Non è un caso che i presidenti leghisti di Veneto e Piemonte, Luca Zaia e Roberto Cota, prima ancora di riprodurre l’inossidabile mantra federalista-secessionista contro i misfatti partitocratici di Roma ladrona, abbiano scelto per il loro debutto congiunto lo spinoso tema della pillola Ru486. In cima ai pensieri della Lega, autroproclamatasi di lotta e di governo, sta ora anche un’altra Roma, quella vaticana. La Lega ha cambiato i rapporti di forza dentro il centrodestra, è autorevole interlocutore delle gerarchie cattoliche, su quelle posizioni schematicamente riassumibili come “difesa della vita”, e reclama addirittura Palazzo Chigi.
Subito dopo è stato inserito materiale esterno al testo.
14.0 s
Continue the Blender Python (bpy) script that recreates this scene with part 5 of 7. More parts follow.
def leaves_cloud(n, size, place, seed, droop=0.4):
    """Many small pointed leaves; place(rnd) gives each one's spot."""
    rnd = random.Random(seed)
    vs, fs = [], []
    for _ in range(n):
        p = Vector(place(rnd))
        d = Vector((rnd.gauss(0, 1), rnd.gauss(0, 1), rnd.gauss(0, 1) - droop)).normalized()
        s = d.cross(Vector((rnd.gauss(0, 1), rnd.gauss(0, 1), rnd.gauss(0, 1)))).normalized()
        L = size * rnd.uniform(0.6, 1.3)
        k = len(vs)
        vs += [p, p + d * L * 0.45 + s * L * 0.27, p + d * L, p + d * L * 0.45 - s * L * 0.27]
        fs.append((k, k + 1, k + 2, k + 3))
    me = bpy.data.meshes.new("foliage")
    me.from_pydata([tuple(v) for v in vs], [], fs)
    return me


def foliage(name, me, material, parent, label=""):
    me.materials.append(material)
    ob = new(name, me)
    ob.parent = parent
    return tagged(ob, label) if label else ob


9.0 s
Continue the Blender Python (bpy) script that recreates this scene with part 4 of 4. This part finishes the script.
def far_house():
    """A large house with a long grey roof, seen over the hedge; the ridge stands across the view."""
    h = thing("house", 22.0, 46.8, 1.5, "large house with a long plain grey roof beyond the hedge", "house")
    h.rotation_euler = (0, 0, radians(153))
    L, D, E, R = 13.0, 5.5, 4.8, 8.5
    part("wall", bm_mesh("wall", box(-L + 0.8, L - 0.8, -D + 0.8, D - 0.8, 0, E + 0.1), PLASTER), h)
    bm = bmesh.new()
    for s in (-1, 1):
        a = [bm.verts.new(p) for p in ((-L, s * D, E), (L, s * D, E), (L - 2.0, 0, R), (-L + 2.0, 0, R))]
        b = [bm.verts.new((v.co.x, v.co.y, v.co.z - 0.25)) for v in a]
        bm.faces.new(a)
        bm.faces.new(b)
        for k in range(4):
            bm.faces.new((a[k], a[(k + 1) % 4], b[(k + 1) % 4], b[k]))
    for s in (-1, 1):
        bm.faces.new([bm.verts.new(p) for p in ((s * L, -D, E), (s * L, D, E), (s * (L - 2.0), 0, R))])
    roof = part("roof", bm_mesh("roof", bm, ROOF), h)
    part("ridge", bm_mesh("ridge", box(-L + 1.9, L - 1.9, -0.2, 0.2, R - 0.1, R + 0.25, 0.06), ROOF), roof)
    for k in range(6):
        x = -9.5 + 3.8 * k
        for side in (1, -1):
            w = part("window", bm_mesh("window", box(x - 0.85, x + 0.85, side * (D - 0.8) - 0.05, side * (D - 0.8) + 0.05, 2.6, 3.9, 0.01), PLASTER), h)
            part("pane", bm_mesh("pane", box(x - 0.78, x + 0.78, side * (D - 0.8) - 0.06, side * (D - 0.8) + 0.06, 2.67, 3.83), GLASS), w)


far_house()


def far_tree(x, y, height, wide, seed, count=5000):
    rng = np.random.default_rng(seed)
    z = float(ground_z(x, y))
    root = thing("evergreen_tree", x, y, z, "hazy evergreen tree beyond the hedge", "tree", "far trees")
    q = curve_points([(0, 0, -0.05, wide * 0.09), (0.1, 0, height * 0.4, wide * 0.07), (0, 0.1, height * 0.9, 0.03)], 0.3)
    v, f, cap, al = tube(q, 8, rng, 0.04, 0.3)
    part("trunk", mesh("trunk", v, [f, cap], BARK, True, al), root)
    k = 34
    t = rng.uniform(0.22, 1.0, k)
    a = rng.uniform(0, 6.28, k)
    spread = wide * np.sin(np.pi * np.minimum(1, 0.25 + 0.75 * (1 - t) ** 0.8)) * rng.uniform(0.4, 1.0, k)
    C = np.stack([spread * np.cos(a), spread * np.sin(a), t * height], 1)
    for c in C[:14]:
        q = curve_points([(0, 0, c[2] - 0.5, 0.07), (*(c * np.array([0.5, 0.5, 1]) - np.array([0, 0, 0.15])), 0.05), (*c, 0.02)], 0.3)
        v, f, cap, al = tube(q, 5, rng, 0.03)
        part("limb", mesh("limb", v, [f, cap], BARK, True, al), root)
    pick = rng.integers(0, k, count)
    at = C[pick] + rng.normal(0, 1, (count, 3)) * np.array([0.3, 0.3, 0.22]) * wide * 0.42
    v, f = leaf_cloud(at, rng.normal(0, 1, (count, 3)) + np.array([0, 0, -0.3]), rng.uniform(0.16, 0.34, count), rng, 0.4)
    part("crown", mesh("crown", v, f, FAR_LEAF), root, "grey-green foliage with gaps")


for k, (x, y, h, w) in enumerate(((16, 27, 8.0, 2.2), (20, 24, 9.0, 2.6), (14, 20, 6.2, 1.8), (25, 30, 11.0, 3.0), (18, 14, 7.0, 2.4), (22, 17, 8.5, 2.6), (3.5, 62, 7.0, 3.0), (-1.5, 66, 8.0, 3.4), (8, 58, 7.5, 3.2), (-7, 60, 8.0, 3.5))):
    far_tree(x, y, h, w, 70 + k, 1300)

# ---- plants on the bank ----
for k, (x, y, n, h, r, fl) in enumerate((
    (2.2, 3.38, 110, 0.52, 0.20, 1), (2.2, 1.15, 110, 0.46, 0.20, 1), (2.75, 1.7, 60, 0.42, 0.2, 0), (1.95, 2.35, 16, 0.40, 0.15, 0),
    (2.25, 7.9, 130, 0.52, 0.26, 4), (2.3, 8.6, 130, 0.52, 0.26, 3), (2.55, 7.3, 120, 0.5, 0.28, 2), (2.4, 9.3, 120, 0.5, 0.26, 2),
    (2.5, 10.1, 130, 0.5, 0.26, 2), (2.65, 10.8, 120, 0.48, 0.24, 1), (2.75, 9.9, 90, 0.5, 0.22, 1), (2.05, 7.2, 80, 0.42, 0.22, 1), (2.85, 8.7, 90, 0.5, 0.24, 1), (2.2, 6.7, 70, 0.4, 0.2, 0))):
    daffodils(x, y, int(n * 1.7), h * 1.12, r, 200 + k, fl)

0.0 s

E tutto questo, però, avviene in un Nord secolarizzato, pluralistico, europeo, caratterizzato da quel “politeismo di valori” che è cifra della modernità non in virtù di qualche complotto massonico o comunista, ma come esito storico di una plurisecolare evoluzione del mondo occidentale, delle sue istituzioni e dei suoi costumi. Il confronto sui contenuti è buona cosa, a cominciare dal federalismo fiscale, ma il Pd è obbligato dalla propria ragione sociale a marcare in fretta una chiara linea di alternativa, facendo attenzione a troppo improvvide strizzate d’occhio.